▶ **Task requirements**:
Copy each line in which the string "that" occurs.
═════ Records to use
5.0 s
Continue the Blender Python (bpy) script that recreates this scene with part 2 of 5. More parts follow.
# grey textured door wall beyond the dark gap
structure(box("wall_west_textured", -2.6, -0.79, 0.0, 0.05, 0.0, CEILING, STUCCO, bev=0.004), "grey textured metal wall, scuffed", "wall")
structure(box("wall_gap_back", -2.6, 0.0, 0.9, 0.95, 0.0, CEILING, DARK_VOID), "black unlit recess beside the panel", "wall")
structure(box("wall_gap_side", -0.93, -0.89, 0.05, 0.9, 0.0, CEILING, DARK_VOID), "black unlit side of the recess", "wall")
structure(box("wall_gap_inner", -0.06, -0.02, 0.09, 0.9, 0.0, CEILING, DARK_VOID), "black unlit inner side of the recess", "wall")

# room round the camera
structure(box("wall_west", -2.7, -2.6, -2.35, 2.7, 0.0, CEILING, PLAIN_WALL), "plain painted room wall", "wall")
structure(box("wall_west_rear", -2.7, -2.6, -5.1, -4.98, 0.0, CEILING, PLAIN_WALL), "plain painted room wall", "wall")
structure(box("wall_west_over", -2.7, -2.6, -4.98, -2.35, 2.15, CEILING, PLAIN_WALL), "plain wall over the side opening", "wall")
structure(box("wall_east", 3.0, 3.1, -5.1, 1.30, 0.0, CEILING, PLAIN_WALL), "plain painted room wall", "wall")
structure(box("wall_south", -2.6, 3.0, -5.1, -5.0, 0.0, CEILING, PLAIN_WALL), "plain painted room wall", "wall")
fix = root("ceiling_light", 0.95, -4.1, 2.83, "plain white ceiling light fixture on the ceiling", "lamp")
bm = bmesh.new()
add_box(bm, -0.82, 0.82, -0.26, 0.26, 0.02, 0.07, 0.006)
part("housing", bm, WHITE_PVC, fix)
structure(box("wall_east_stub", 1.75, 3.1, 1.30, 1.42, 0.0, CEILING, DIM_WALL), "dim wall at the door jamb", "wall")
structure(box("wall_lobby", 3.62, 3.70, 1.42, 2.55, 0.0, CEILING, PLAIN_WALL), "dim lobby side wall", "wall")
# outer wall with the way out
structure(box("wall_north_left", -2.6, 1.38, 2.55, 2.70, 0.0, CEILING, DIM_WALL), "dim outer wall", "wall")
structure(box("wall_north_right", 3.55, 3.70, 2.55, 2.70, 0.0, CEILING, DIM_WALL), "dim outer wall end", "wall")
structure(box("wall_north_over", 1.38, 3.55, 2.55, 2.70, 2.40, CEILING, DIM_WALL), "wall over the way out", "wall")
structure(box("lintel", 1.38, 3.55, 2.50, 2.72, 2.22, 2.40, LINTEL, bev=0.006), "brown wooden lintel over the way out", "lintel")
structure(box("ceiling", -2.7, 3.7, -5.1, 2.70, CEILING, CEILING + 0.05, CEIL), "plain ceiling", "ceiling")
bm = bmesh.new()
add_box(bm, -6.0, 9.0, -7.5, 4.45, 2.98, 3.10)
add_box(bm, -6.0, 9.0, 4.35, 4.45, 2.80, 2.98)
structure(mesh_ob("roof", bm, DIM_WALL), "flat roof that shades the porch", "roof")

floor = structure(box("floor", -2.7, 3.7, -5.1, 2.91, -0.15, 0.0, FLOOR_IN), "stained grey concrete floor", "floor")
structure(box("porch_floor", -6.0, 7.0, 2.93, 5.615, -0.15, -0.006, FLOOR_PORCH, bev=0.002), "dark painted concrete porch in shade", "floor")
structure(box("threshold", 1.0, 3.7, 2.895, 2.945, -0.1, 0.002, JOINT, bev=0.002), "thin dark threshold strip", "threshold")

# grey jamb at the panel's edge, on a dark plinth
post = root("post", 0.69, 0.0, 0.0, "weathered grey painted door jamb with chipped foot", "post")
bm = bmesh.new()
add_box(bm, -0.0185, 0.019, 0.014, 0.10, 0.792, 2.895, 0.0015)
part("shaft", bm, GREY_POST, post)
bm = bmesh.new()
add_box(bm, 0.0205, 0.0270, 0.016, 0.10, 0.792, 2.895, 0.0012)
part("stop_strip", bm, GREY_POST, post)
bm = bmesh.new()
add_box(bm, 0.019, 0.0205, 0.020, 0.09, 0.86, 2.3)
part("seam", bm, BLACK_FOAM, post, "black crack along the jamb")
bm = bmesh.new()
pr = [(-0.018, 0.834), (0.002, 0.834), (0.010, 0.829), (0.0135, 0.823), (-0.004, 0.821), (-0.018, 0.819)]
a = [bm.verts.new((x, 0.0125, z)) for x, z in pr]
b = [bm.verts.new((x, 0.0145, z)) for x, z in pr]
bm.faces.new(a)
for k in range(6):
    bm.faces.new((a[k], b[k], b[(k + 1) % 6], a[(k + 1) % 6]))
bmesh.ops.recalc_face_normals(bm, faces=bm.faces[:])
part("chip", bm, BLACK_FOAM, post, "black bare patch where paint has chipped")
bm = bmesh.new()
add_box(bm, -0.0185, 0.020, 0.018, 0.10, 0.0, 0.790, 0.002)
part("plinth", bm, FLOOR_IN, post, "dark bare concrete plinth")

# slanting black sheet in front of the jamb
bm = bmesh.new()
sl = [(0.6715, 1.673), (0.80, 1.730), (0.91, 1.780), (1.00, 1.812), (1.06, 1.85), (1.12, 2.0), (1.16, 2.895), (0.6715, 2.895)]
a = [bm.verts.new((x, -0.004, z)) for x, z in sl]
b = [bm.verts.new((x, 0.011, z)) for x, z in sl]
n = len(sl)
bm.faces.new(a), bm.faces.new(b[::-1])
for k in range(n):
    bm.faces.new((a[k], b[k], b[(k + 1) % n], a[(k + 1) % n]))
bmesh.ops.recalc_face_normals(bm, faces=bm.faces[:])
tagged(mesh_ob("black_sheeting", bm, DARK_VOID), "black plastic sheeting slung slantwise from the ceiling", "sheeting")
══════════
═════ Records to use
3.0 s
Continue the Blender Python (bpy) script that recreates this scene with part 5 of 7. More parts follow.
══════════
═════ Records to use
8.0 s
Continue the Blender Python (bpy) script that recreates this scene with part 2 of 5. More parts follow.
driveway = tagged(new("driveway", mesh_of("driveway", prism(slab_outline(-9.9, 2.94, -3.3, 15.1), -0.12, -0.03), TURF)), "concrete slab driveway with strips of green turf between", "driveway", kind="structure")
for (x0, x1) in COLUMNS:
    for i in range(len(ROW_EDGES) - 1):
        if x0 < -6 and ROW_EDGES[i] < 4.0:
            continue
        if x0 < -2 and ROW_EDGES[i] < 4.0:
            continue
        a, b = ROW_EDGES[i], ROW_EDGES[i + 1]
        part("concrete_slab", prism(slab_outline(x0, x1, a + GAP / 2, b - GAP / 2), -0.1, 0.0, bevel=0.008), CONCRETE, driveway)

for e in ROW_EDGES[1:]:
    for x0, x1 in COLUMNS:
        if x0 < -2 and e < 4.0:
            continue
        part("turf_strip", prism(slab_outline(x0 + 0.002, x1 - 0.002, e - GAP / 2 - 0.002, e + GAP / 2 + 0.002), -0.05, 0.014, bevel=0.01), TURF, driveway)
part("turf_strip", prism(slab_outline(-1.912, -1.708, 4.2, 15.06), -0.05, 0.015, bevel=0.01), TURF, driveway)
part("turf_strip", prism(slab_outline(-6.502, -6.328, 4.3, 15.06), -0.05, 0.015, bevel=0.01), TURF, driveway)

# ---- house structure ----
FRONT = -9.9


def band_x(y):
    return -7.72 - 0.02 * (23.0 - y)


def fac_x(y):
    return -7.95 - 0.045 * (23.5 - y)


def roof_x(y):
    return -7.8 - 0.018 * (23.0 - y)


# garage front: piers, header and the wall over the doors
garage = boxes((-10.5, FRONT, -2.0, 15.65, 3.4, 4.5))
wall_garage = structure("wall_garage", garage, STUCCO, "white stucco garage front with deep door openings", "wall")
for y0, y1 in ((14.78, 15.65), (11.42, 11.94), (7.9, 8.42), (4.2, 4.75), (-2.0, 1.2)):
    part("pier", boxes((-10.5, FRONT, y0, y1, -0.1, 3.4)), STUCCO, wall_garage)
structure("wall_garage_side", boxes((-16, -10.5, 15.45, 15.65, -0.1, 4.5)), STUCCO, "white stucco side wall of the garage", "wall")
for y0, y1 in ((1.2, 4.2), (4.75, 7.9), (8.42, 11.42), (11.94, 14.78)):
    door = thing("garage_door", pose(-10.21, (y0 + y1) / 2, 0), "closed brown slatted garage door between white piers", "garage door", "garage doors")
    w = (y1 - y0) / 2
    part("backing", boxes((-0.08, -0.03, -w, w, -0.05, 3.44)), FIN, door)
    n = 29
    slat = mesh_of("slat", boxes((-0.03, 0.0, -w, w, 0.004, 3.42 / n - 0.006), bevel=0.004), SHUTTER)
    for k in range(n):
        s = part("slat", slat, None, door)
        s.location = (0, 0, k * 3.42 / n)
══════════
▶ **Answer to the exercise**:
Continue the Blender Python (bpy) script that recreates this scene with part 2 of 5. More parts follow.
structure(mesh_ob("roof", bm, DIM_WALL), "flat roof that shades the porch", "roof")
Continue the Blender Python (bpy) script that recreates this scene with part 5 of 7. More parts follow.
Continue the Blender Python (bpy) script that recreates this scene with part 2 of 5. More parts follow.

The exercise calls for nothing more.